What to work on:
Set down each line from the one containing "More parts follow." to the one containing "return merge(bm, b2)", inclusive, exactly as written and with nothing further.

Given data:
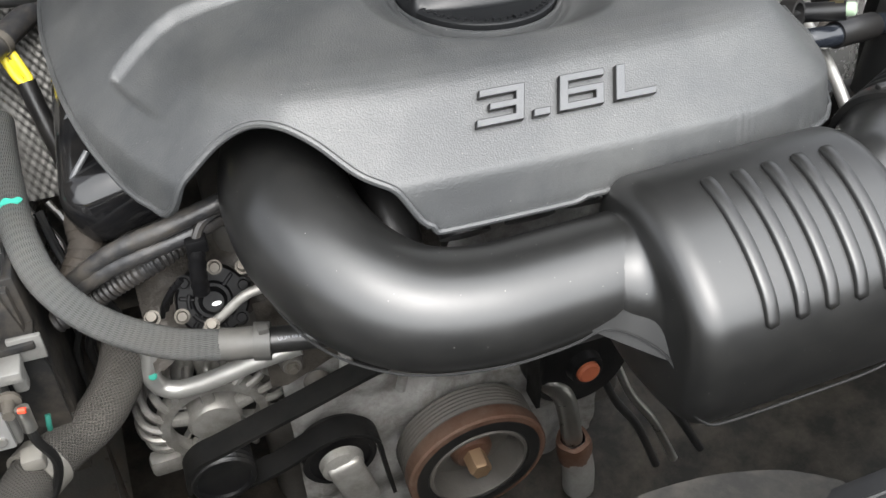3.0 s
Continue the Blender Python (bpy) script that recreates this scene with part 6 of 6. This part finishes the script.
part("boss", box(0.345, 0.060, 0.922, 0.034, 0.030, 0.012, 0.005, 3), BOXP, right_corner)
part("rib_block", box(0.305, 0.050, 0.922, 0.018, 0.028, 0.014, 0.002), BLACK, right_corner)
part("edge_flange", thicken(ruled([(0.425, 0.145, 0.935), (0.445, 0.10, 0.925), (0.46, 0.04, 0.918)], [(0.437, 0.150, 0.932), (0.458, 0.10, 0.922), (0.475, 0.04, 0.915)], 2), 0.003), APRON, right_corner)
lamp = solo("headlamp", thicken(sheet(lambda u, v: (0.46 + 0.22 * u + 0.05 * v, -0.04 + 0.25 * u - 0.10 * v, 0.90 - 0.01 * u - 0.14 * v * v), 12, 8), 0.004), surface("smoked_lens", (0.02, 0.02, 0.022), 0.12), (0.55, 0.05, 0.80), "dark headlamp top below the panel", "headlamp")

latch = thing("hood_latch", (-0.03, 0.01, 0.82), "black steel hood latch with red release tip", "hood latch")
part("plate", box(-0.075, 0.012, 0.845, 0.070, 0.006, 0.040, 0.002, 1, Matrix.Rotation(radians(-35), 4, "X")), BLACK, latch)
part("arm", tube([(-0.100, 0.022, 0.868), (-0.085, 0.018, 0.865), (-0.060, 0.006, 0.852), (-0.045, 0.0, 0.842)], 0.005, 10, 0.004), DARKCAST, latch)
part("release_tip", box(-0.106, 0.026, 0.874, 0.010, 0.006, 0.006, 0.0015), RED, latch)
part("spring", conduit([(-0.055, 0.0, 0.848), (-0.050, -0.006, 0.838), (-0.045, -0.012, 0.826)], 0.006, 0.004), STEEL, latch)
part("hook", tube([(-0.030, 0.004, 0.842), (-0.022, 0.012, 0.856), (-0.014, 0.014, 0.860), (-0.010, 0.008, 0.852)], 0.0035, 8, 0.003), STEEL, latch)
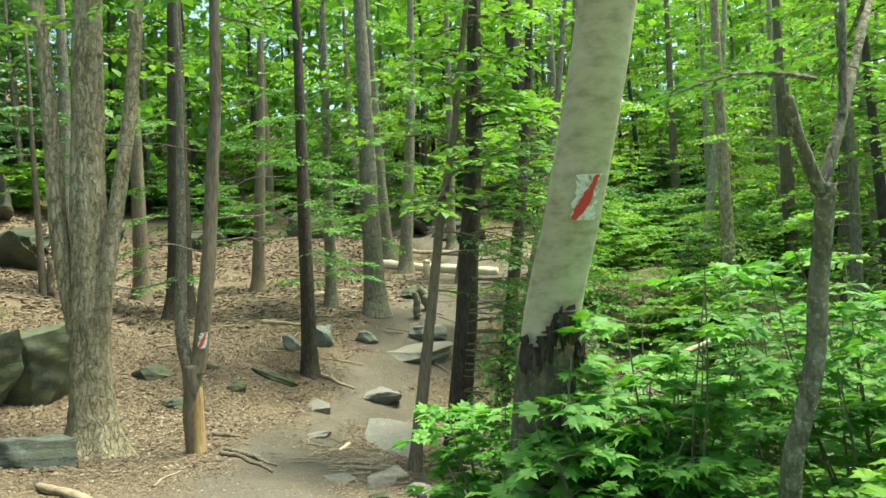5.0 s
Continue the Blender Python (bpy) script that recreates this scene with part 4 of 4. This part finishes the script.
# ---------------------------------------------------------------- forest round about
r = np.random.RandomState(77)
kinds = []
for i in range(6):
    hgt = 13 + 1.3 * i
    bark = (BARK_GREY, BARK_BROWN, BARK_DARK, BARK_GREY, BARK_LICHEN, BARK_BROWN)[i]
    t = holder("tree", (0, 0, -60), f"{WORDS[bark]} forest tree with a {'dark' if i < 2 else 'light'} green crown", "tree", "background forest")
    path = bend([(0, 0, -.4), (.1, 0, 3), (r.uniform(-.5, .5), r.uniform(-.5, .5), 8), (r.uniform(-.8, .8), 0, hgt)], 26)
    part("trunk", stem(path, .15 + .03 * i, .05, 400 + i, .4, 10), bark, t, soft=True)
    w, l = Shape(), Shape()
    crown(l, w, path, .14, .95, 3.2, 30, .24, 410 + i, "quad", 9, 7, .2, .03)
    part("branchwork", w, bark, t)
    part("crown", l, LEAF_DARK if i < 2 else LEAF_FAR if i % 2 else LEAF_BRIGHT, t, "green summer leaves")
    kinds.append(t)
spots = []
for _ in range(4000):
    x, y = r.uniform(-42, 58), r.uniform(10, 78)
    if y < 50 and -9 < x < 12 + .45 * max(0, y - 8) or (y < 46 and x < -9 and y < 20 and x > -13):
        continue
    # left woods kept denser: extra trees, partly unseen, added to shade that hillside
    if y > 46 and r.rand() < .35 or x < -9 and r.rand() < .12:
        continue
    if min(((x - a) ** 2 + (y - b) ** 2 for a, b in spots), default=99) < 2.6 ** 2:
        continue
    spots.append((x, y))
    if len(spots) >= 270:
        break
# added trees behind and beside the camera, never in view
spots += [(-7, 1), (-9, -5), (-5.5, -9), (9, -8), (5.5, -12), (0, -13), (-12, 4), (-3, -17), (4, -18), (-10, 9), (-7.5, 6.5)]
for i, (x, y) in enumerate(spots):
    s = r.uniform(.85, 1.2)
    # mostly dark-leaved kinds on the left, their shade put into the leaf colour
    ob = kinds[i] if i < 6 else copy_thing(kinds[r.randint(2) if x < -6 and r.rand() < .85 else 2 + r.randint(4)], pose(0, 0, 0))
    ob.matrix_basis = pose(x, y, height(x, y), 0, 0, r.uniform(0, 360)) @ Matrix.Diagonal((s, s, s, 1))
bush = []
for i in range(4):
    t = shrub((0, -30 - 6 * i), 1.5 + .3 * i, 1.6 + .5 * i, 14, .2, "quad", (LEAF_FAR, LEAF_BRIGHT, LEAF_BEECH, LEAF_DARK)[i], "leafy understorey bush among forest trees", 500 + i, 7, 7)
    bush.append(t)
k = 0
for _ in range(2400):
    x, y = r.uniform(-32, 42), r.uniform(9, 66)
    if y < 48 and -10 < x < np.interp(y, (6, 14, 24, 40, 48), (6, 9.5, 15.5, 21, 23)) or (x < -10 and r.rand() < .5):
        continue
    ob = bush[k] if k < 4 else copy_thing(bush[r.randint(4)], pose(0, 0, 0))
    s = r.uniform(.8, 1.5)
    ob.matrix_basis = pose(x, y, height(x, y), 0, 0, r.uniform(0, 360)) @ Matrix.Diagonal((s, s, s, 1))
    k += 1
    if k >= 240:
        break


# leafage of the woods far up the hill
s = Shape()
m = 44000
x, q = r.uniform(-75, 85, m), r.rand(m)
y = 58 + 40 * q + 6 * np.sin(x * .3)
clump = r.randint(0, 900, m)
cx, cy, cz = r.uniform(-30, 85, 900), r.uniform(52, 96, 900), r.uniform(1, 26, 900)
at = np.stack([cx[clump] + r.normal(0, 1.5, m), cy[clump] + r.normal(0, 1.5, m), 0 * x], 1)
at[:, 2] = land(at[:, 0], at[:, 1]) + cz[clump] + r.normal(0, 1.0, m)
s.leaves(at, r.normal(0, 1, (m, 3)), r.normal(0, .6, (m, 3)) + (0, 0, 1), r.uniform(.7, 1.4, m), "quad")
thing("far_woods", s, LEAF_FAR, "light green leafage of distant woods on the hill", "woods", kind="stuff")


# ---------------------------------------------------------------- litter, gravel, twigs
def litter(n, box, size, seed, name="leaf_litter"):
    def keep(x, y):
        t, g, m = zones(x, y)
        bare = smooth(.15, .6, wave(x, y, 1.7, 41) + .5 * wave(x, y, 5.5, 42)) * smooth(3.2, .6, np.abs(off_trail(x, y)))
        return np.clip(1 - 1.0 * t - .95 * g - .5 * m - .6 * bare, .05, 1)
    x, y, r = scatter(n, box, seed, keep)
    m = len(x)
    z = relief(x, y) + r.uniform(.002, .016, m)
    a = r.rand(m) * 6.28
    s = Shape()
    s.leaves(np.stack([x, y, z], 1), np.stack([np.cos(a), np.sin(a), r.normal(0, .13, m)], 1), np.stack([r.normal(0, .24, m), r.normal(0, .24, m), np.ones(m)], 1), size * r.uniform(.6, 1.25, m), "dead")
    thing(name, s, LITTER, "dry brown fallen leaves covering the forest floor", "leaves", kind="stuff")


litter(200000, (-7, 4.4, 9, 18), .045, 601)
litter(90000, (-9, 18, 14, 29), .078, 602)
litter(42000, (-14, 29, 18, 50), .17, 603)


def pebbles(n, box, lo, hi, seed, material, label, keep, name="gravel"):
    x, y, r = scatter(n, box, seed, keep)
    base = np.array([(1, 0, 0), (-1, 0, 0), (0, 1, 0), (0, -1, 0), (0, 0, .6), (.5, .5, .45), (-.5, .4, .4), (0, 0, -.5)], float)
    faces = [(0, 5, 4), (5, 2, 4), (2, 6, 4), (6, 1, 4), (1, 3, 4), (3, 0, 4), (0, 2, 5), (2, 1, 6), (0, 3, 7), (3, 1, 7), (1, 2, 7), (2, 0, 7)]
    m = len(x)
    z = relief(x, y)
    s = Shape()
    q = lo + (hi - lo) * r.rand(m) ** 4
    a = r.rand(m) * 6.28
    v = base[None] * r.uniform(.6, 1.2, (m, 8, 3)) * q[:, None, None] * np.array([1, .7, .5])
    c, d = np.cos(a)[:, None], np.sin(a)[:, None]
    v = np.stack([v[..., 0] * c - v[..., 1] * d, v[..., 0] * d + v[..., 1] * c, v[..., 2]], -1) + np.stack([x, y, z], 1)[:, None]
    s.add(v.reshape(-1, 3), [tuple(8 * i + k for k in f) for i in range(m) for f in faces])
    thing(name, s, material, label, "gravel", kind="stuff")


pebbles(15000, (-4.5, 2.5, 1.4, 9), .007, .03, 701, SHALE, "loose dark shale chips on the path", lambda x, y: zones(x, y)[1])
pebbles(6000, (-1.6, 8, 1.6, 16), .008, .05, 702, SHALE, "loose grey stones on the trail", lambda x, y: np.maximum(zones(x, y)[1], .5 * zones(x, y)[0]))
pebbles(3000, (-2, 8, 6, 26), .008, .04, 703, ROCK_GREY, "grey pebbles scattered on the dirt trail", lambda x, y: np.maximum(zones(x, y)[0], .6 * zones(x, y)[1]), "pebbles")


def twigs(n, box, seed, keep, label, lo=.08, hi=.45, thick=.006):
    x, y, r = scatter(n, box, seed, keep)
    s = Shape()
    for u, v in zip(x, y):
        a, ln = r.rand() * 6.28, r.uniform(lo, hi)
        b = (u + ln * math.cos(a), v + ln * math.sin(a))
        c = ((u + b[0]) / 2 + r.normal(0, .03), (v + b[1]) / 2 + r.normal(0, .03))
        s.tube([(q[0], q[1], height(*q) + .014 + thick) for q in ((u, v), c, b)], [thick * r.uniform(.7, 1.4), thick, thick * .5], 4)
    thing("twigs", s, WOOD_PALE, label, "twigs", kind="stuff")


twigs(700, (-6, 8, 7, 26), 801, lambda x, y: 1 - .85 * zones(x, y)[0] - .85 * zones(x, y)[1], "thin dry twigs scattered on the leaves")
twigs(150, (2.0, 17.2, 3.4, 20.2), 802, lambda x, y: .9 + 0 * x, "pile of broken sticks beside the bedrock slab", .2, .8, .011)
twigs(400, (-8, 26, 14, 44), 803, lambda x, y: .8 + 0 * x, "fallen sticks scattered over the hillside", .3, 1.4, .018)
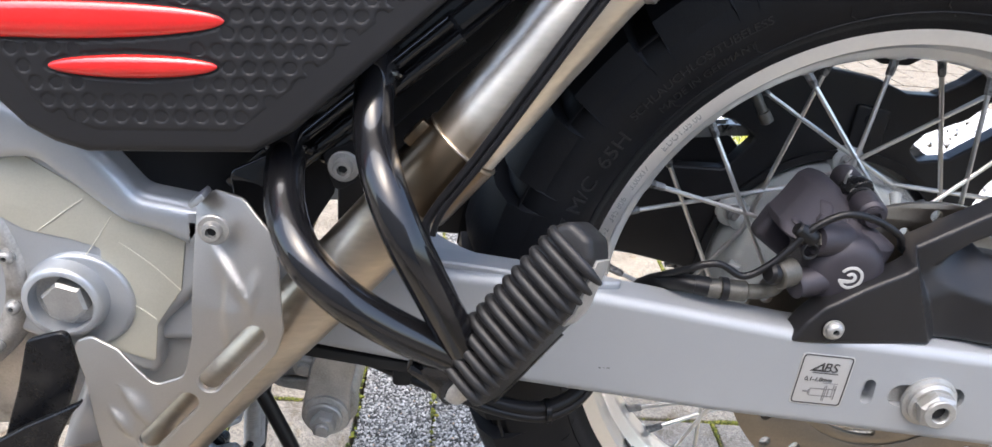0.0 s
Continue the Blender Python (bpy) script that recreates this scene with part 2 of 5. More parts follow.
def box(bm, c, size, bevel=0.0, rot=None, seg=2):
    m = Matrix.Translation(c) @ (rot.to_4x4() if rot else Matrix()) @ Matrix.Diagonal((*size, 1))
    b2 = bmesh.new()
    bmesh.ops.create_cube(b2, size=1.0, matrix=m)
    if bevel:
        bmesh.ops.bevel(b2, geom=b2.edges[:], offset=bevel, segments=seg, affect="EDGES", profile=0.5)
    return merge(bm, b2)


def merge(bm, other):
    me = bpy.data.meshes.new("tmp")
    other.to_mesh(me)
    other.free()
    bm.from_mesh(me)
    bpy.data.meshes.remove(me)
    return bm


def rounded(pts, r, n=5):
    """A polygon with its corners rounded; r: one radius or one for each corner."""
    out = []
    m = len(pts)
    for i, p in enumerate(pts):
        p = Vector(p[:2])
        rr = r[i] if isinstance(r, (list, tuple)) else r
        a, b = Vector(pts[i - 1][:2]) - p, Vector(pts[(i + 1) % m][:2]) - p
        la, lb = a.length, b.length
        a.normalize(), b.normalize()
        half = math.acos(max(-1, min(1, a.dot(b)))) / 2
        d = min(rr / max(math.tan(half), 1e-3), 0.48 * la, 0.48 * lb)
        if d < 1e-5 or half > 1.55:
            out.append((p.x, p.y))
            continue
        for k in range(n + 1):
            t = k / n
            q = (p + a * d) * (1 - t) ** 2 + p * 2 * t * (1 - t) + (p + b * d) * t * t
            out.append((q.x, q.y))
    return out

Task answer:
Continue the Blender Python (bpy) script that recreates this scene with part 2 of 5. More parts follow.
def box(bm, c, size, bevel=0.0, rot=None, seg=2):
    m = Matrix.Translation(c) @ (rot.to_4x4() if rot else Matrix()) @ Matrix.Diagonal((*size, 1))
    b2 = bmesh.new()
    bmesh.ops.create_cube(b2, size=1.0, matrix=m)
    if bevel:
        bmesh.ops.bevel(b2, geom=b2.edges[:], offset=bevel, segments=seg, affect="EDGES", profile=0.5)
    return merge(bm, b2)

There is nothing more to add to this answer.